The question becomes, is that any of our business? Which is to say can we enforce the principle of a proper relationship on people who have, at some point, decided what they wanted to be to each other? If you decided to get married according to tradition in the presence of God and society, then there is a commitment not only to each other but to God and society. If you decide to ‘hook up’ or follow one of those so-called love songs that put ‘you and me against the world’, then there is not that commitment. So if Rent-a-Cow Bob decides to bitchslap You-Aint-My-Daddy Sally, ain’t nobody’s business if he does, right?
Well, we can make it our business, because we are The People. And We The People can fund the Bureau of Domestic Affairs and have our certified counselors and sworn officers perform Intervention Services until the taxes run out. And yeah, that’s rather exactly where we are. And guess what, it’s a growth business, especially if the Gay Marriage advocates have their way. Well, marginal growth anyway.

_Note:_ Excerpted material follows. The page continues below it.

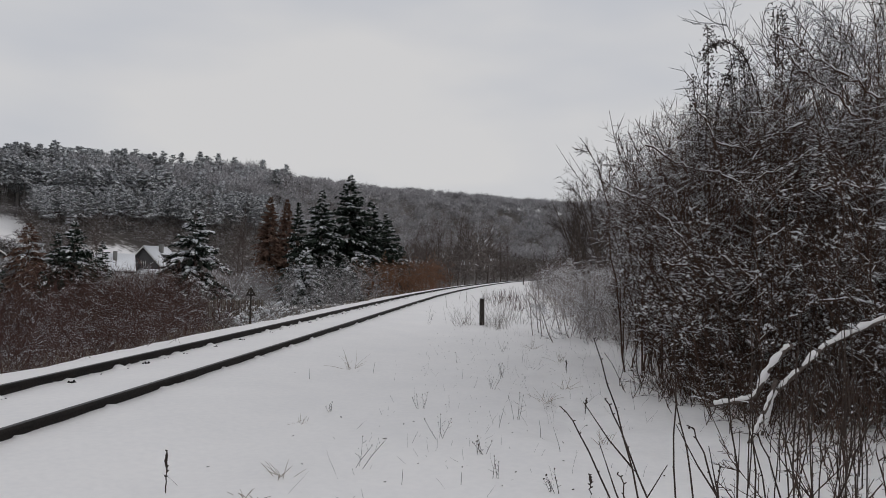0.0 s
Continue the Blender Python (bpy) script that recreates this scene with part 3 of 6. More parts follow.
# Single conifers in the valley: place, top height above the rails, radius.
def conifer(label, seed, x, y, top, radius, **kw):
    z = ground_z(x, y)
    ob = build_spruce("spruce", label, seed, top - z, radius, **kw)
    ob.matrix_basis = pose(x, y, z, 0, 0, seed * 37 % 360)
    return ob


DARK = "tall dark spruce with a dusting of snow on its boughs"
conifer(DARK, 21, -11.26, 89.3, 12.4, 5.4, snow_share=0.36, group="spruces in the valley")
conifer(DARK, 22, -14.3, 86.9, 10.3, 4.6, snow_share=0.44, group="spruces in the valley")
conifer(DARK, 23, -9.0, 91.6, 9.6, 4.6, snow_share=0.30, group="spruces in the valley")
conifer(DARK, 24, -7.4, 94.7, 8.2, 3.9, snow_share=0.30, group="spruces in the valley")
conifer("small dark spruce at the edge of a group", 25, -6.2, 99.8, 5.8, 3.0, snow_share=0.25, group="spruces in the valley")
conifer("slim dark spruce beside brown conifers", 26, -19.2, 98.1, 9.7, 2.7, snow_share=0.34, group="spruces in the valley")
conifer("brown dried conifer standing behind frosted bushes", 27, -23.9, 102.3, 10.7, 3.5, mat=LARCH, snow_share=0.05, group="brown conifers")
conifer("brown dried conifer standing behind frosted bushes", 28, -21.9, 103.6, 10.6, 3.1, mat=LARCH, snow_share=0.05, group="brown conifers")
conifer("snow-laden spruce standing alone above a thicket", 29, -19.0, 56.9, 5.4, 4.1, snow_share=0.55, snow_size=1.3, droop=0.62, group="spruces in the valley")
conifer("little spruce heavy with snow", 30, -11.25, 61.0, 2.8, 1.9, snow_share=0.75, snow_size=1.6, whorl=20, group="spruces in the valley")
conifer("dark spruce with snowy boughs beside the thicket", 31, -27.3, 55.0, 4.2, 3.2, snow_share=0.42, droop=0.6, group="spruces in the valley")
conifer("smaller dark spruce leaning on its neighbour", 39, -28.7, 55.3, 3.4, 2.4, snow_share=0.42, droop=0.6, group="spruces in the valley")
conifer("drooping brown conifer with bare tangled boughs", 32, -32.3, 57.9, 4.2, 3.7, mat=LARCH, snow_share=0.20, droop=0.95, slim=0.14, spray=28, group="brown conifers")
conifer("spruce with snow on spreading boughs", 33, -36.0, 54.8, 3.65, 3.0, snow_share=0.5, snow_size=1.2, droop=0.6, group="spruces in the valley")
conifer("small spruce with snow on its boughs", 34, -32.8, 53.5, 2.65, 1.7, snow_share=0.45, group="spruces in the valley")
conifer("low spruce half white with snow", 35, -35.2, 49.0, 2.1, 2.4, snow_share=0.6, snow_size=1.3, droop=0.6, group="spruces in the valley")
conifer("low spruce half white with snow", 44, -37.6, 52.0, 2.6, 2.3, snow_share=0.55, snow_size=1.2, droop=0.6, group="spruces in the valley")
conifer("slim spruce near the houses", 36, -45.8, 100.0, 4.0, 2.4, snow_share=0.34, group="spruces in the valley")
conifer("slim spruce on the snowy field", 37, -84.0, 128.0, 6.2, 1.9, snow_share=0.2, group="spruces in the valley")
conifer("dark spruce at the edge of the snowy field", 38, -75.0, 121.4, 7.0, 3.2, snow_share=0.25, group="spruces in the valley")

# ---- bushes beside the line ----
def along(s, u):
    x, y, _ = on_track(s, u)
    return x, y


def polar(az, d):
    """A place by its bearing from the start of the path, in degrees clockwise from +y, and its distance."""
    return d * math.sin(radians(az)), d * math.cos(radians(az))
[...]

But the fact of the matter is that Domestic Violence is its own category and it brings with it incremental services above and beyond what is required for simple assault and battery. Woman beatings and child abuse and all that stuff takes up more of our effort, time and money, not only because they are significantly more offensive than bar brawls but because we have committed as a society to certify all sorts of living arrangements as legitimate and deserving of society’s blessing.
There was a time when I was alive when the idea of a woman living with a man without being married was considered not only untoward but stupid and dangerous. But something about ‘womens lib’ changed all that, and of course cads like Bob were all too happy to oblige. And some generations of girlfriends have suddenly been convinced that they could reshape a man after a few years of living together in a ‘committed relationship’ and that through this process of softening him up, he could be transformed into ‘marriage material’. You will find such women often singing Alanis Morrisette, wounded and transfixed by Sex and The City. Isn’t that the state of too much of American womanhood?
At some point we as a society will need to not care, which is to say that we may come to understand that such relationships need to be outside our circle of care. It’s a simple truth that children who live under the odd parental regime recognize the failure for what it is. They haven’t been conditioned to expect that sexual liberation justifies dysfunctional and impermanent relationships. That’s because they’re children and they don’t understand the hungers of sex, the sway of political correctness and the self-indulgent indiscipline of grownups. But we sure have developed ways to train them haven’t we? Instead of normalizing a permanent and sanctified marriage, we have normalized the oddment and tolerated the dysfunctional and made our expectations of romance and sex to be the so-called balance.
So we care. Society cares too much about too many sorts of romantic relationships and we believe that we can manage it all. How’s that working out for us, eh? But maybe, just maybe, it’s really none of our business.
My rule? There is Marriage and there is Everything Else. Everything Else doesn’t count.